● **DATA EXCERPT**
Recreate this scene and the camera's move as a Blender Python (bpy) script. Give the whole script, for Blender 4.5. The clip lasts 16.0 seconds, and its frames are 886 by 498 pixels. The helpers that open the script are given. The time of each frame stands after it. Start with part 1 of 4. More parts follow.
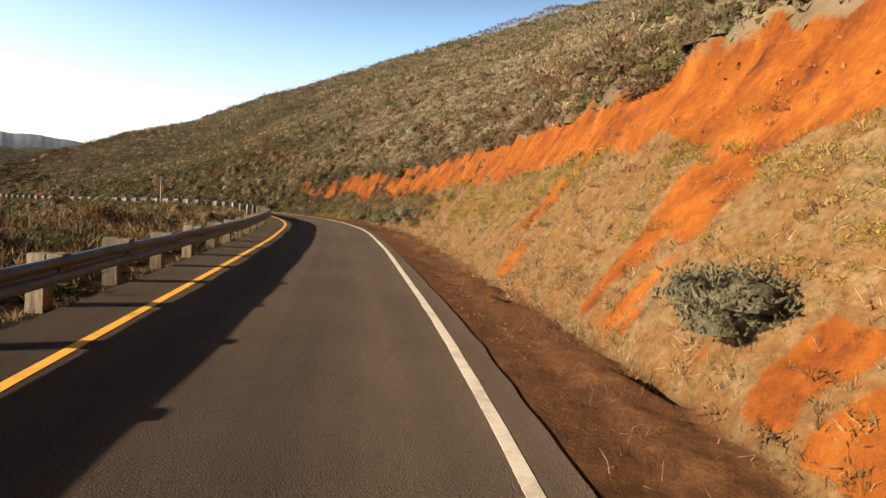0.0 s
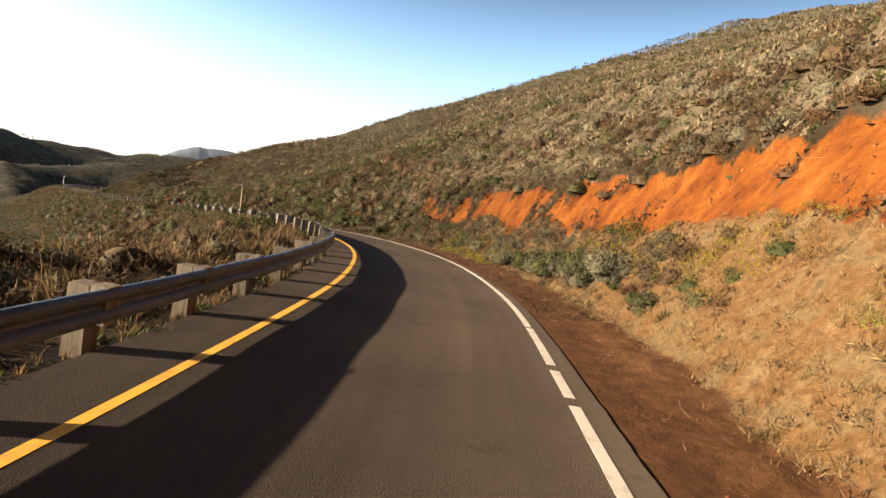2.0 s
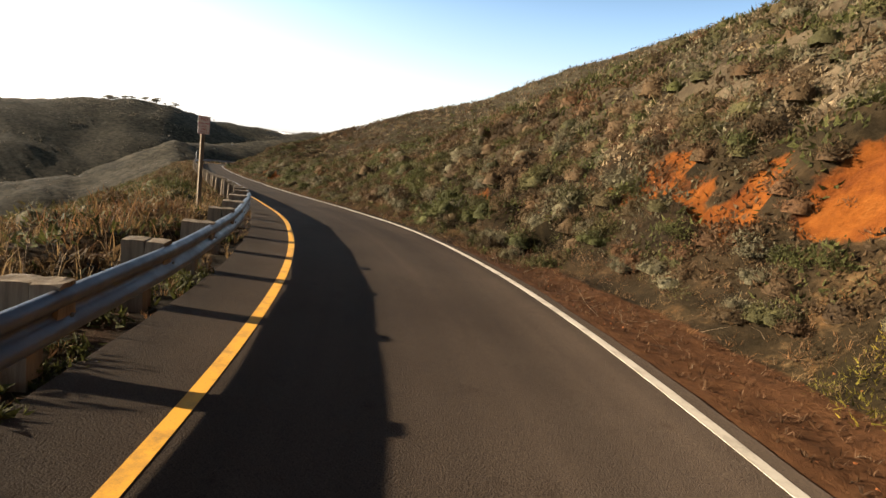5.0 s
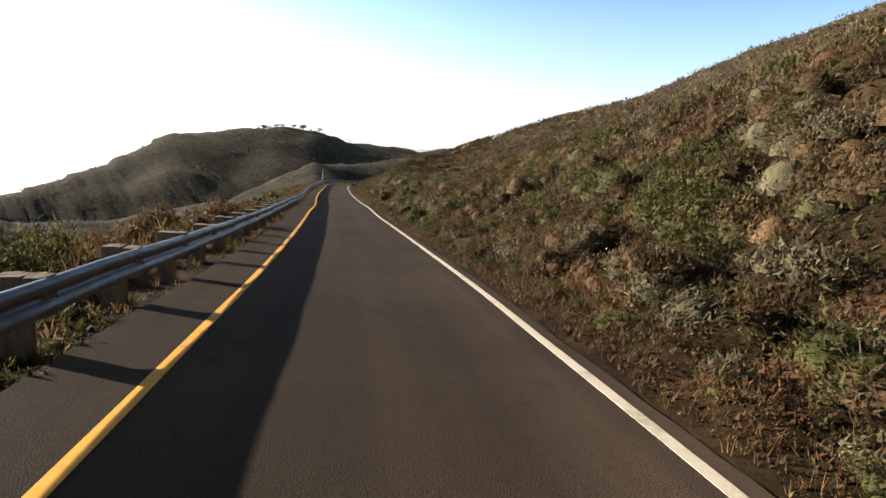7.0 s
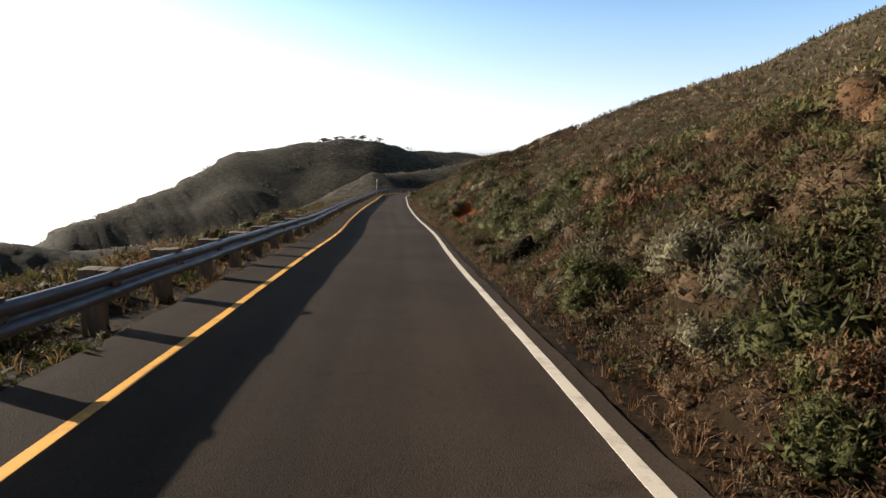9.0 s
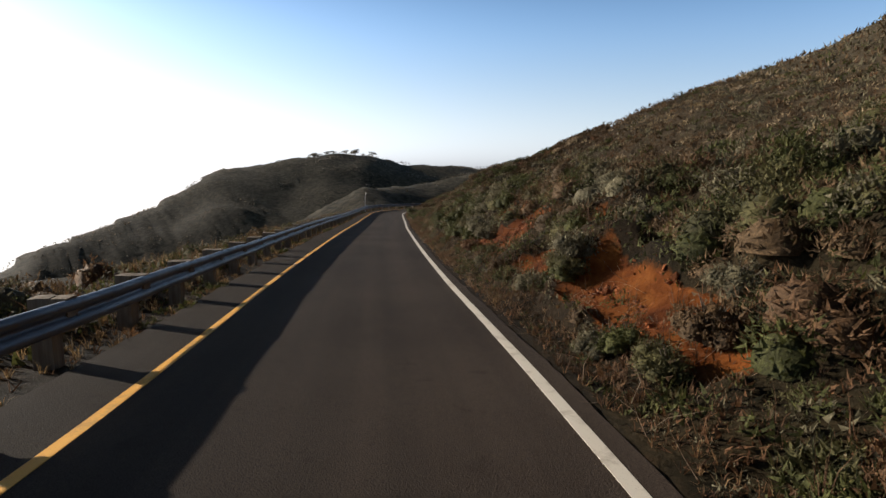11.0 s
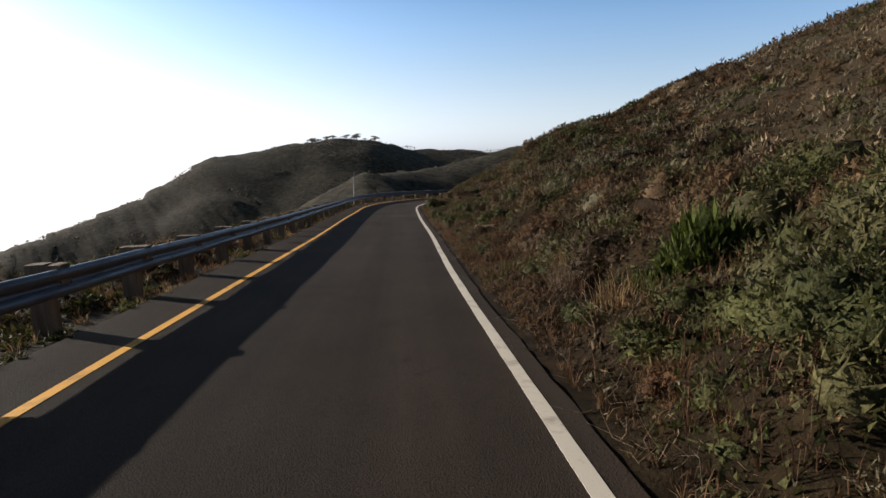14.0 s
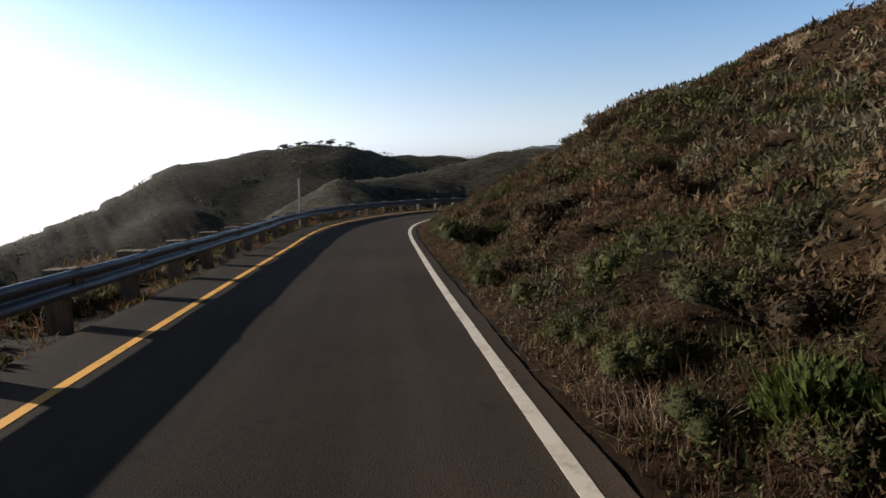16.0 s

● **WHAT YOU WILL DO**
Every line is to be duplicated exactly, though pictures stay out.

● **REPLY**
Recreate this scene and the camera's move as a Blender Python (bpy) script. Give the whole script, for Blender 4.5. The clip lasts 16.0 seconds, and its frames are 886 by 498 pixels. The helpers that open the script are given. The time of each frame stands after it. Start with part 1 of 4. More parts follow.
0.0 s
2.0 s
5.0 s
7.0 s
9.0 s
11.0 s
14.0 s
16.0 s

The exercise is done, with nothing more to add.